## Supplied information:
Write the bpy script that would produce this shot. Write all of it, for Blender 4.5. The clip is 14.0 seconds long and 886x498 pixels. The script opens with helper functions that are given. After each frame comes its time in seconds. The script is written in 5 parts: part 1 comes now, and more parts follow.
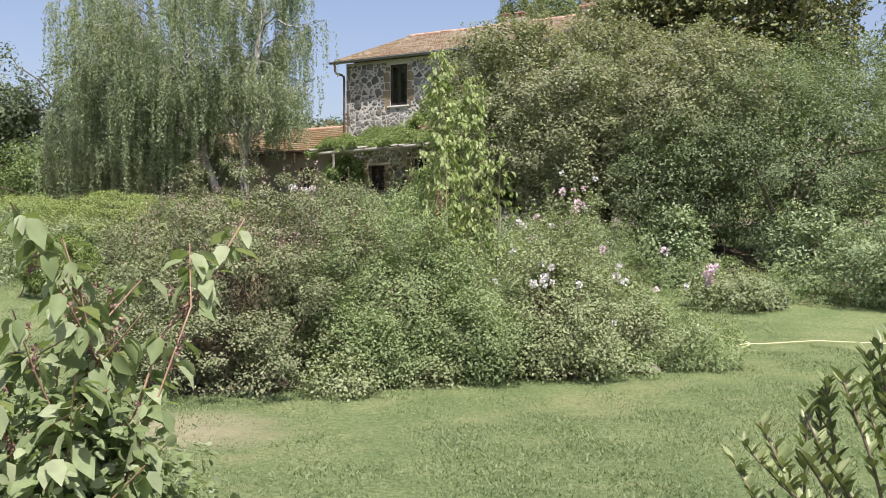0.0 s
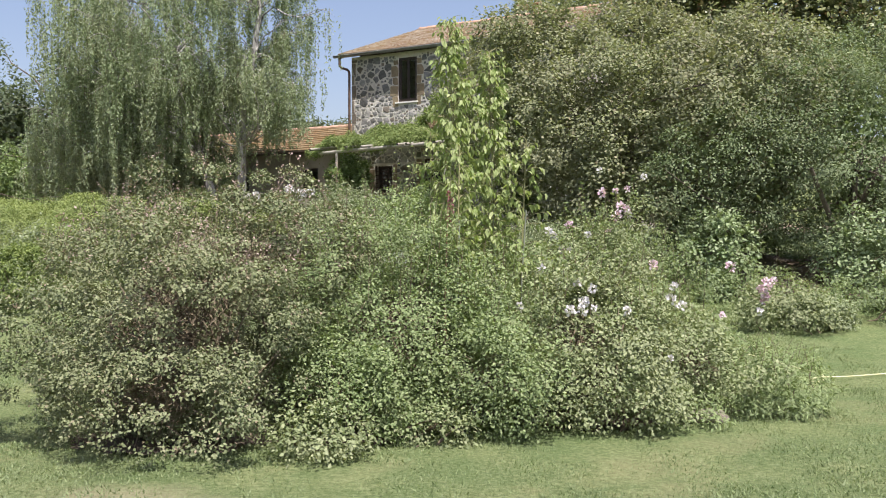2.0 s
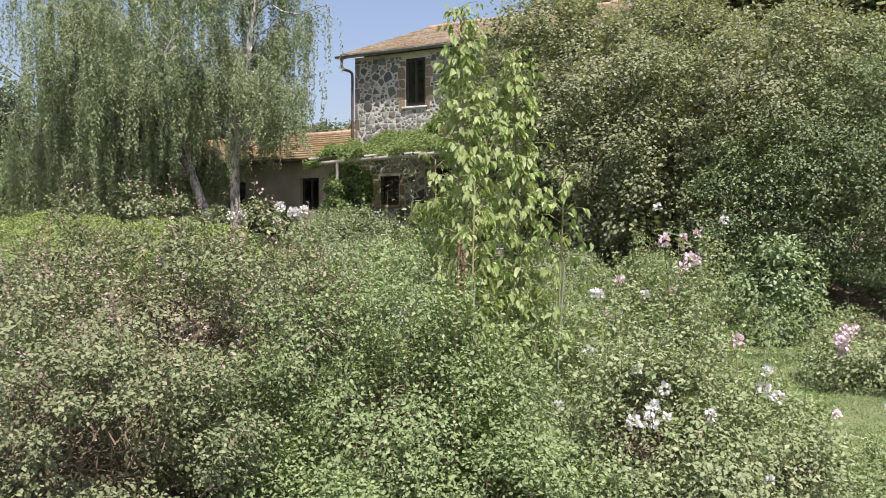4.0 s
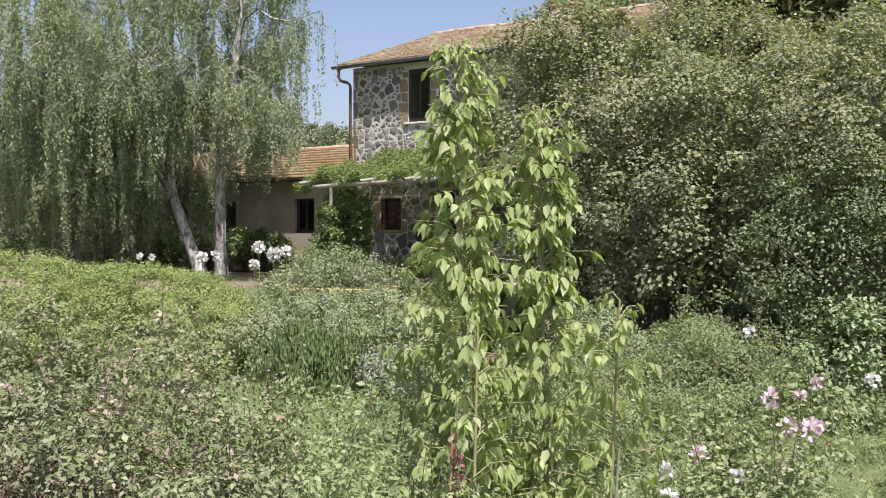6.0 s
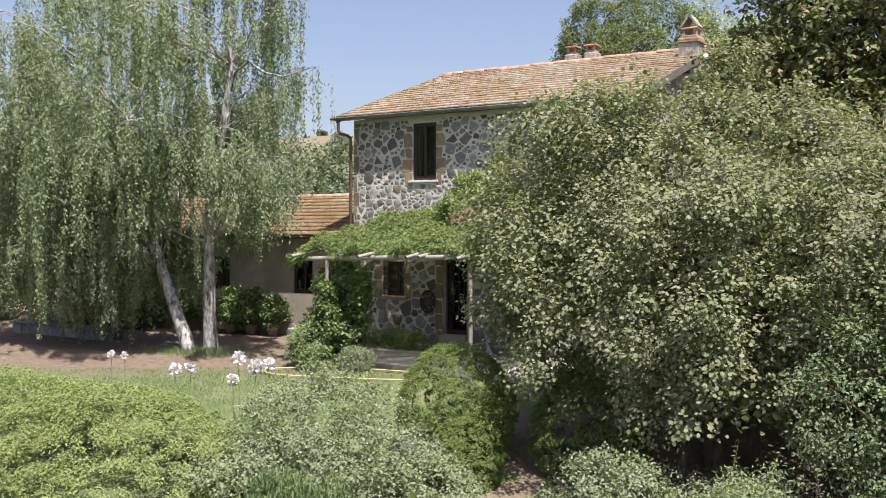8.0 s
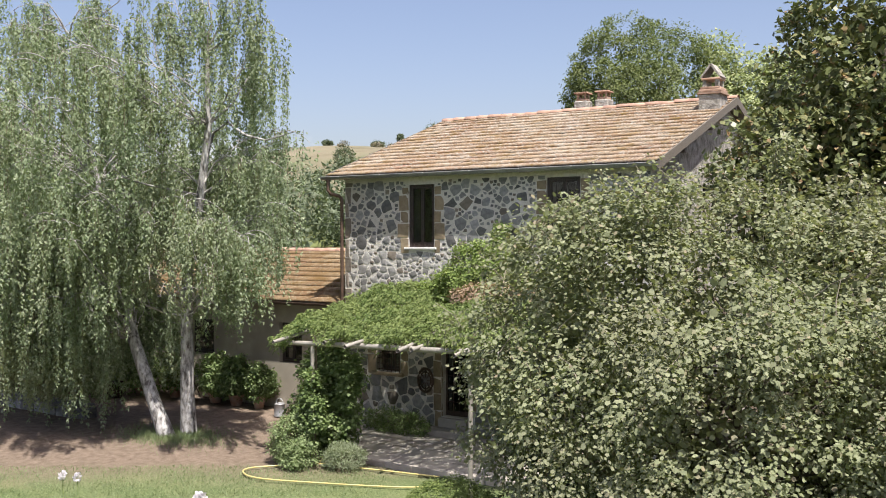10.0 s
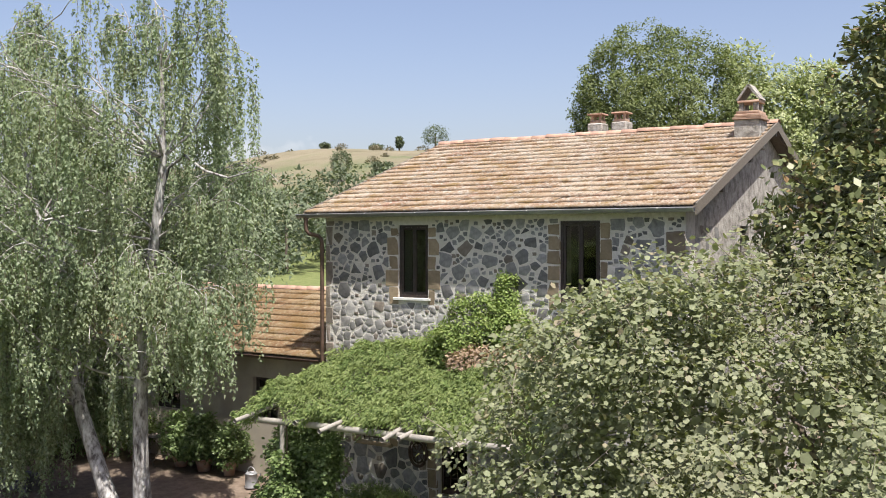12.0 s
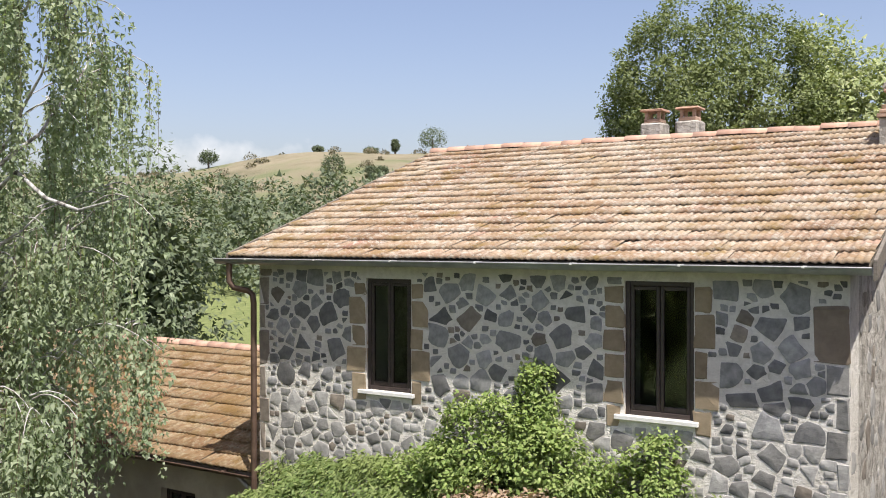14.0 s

## Requirements:
Set the data above down again exactly as given, with no pictures.

## Solution:
Write the bpy script that would produce this shot. Write all of it, for Blender 4.5. The clip is 14.0 seconds long and 886x498 pixels. The script opens with helper functions that are given. After each frame comes its time in seconds. The script is written in 5 parts: part 1 comes now, and more parts follow.
0.0 s
2.0 s
4.0 s
6.0 s
8.0 s
10.0 s
12.0 s
14.0 s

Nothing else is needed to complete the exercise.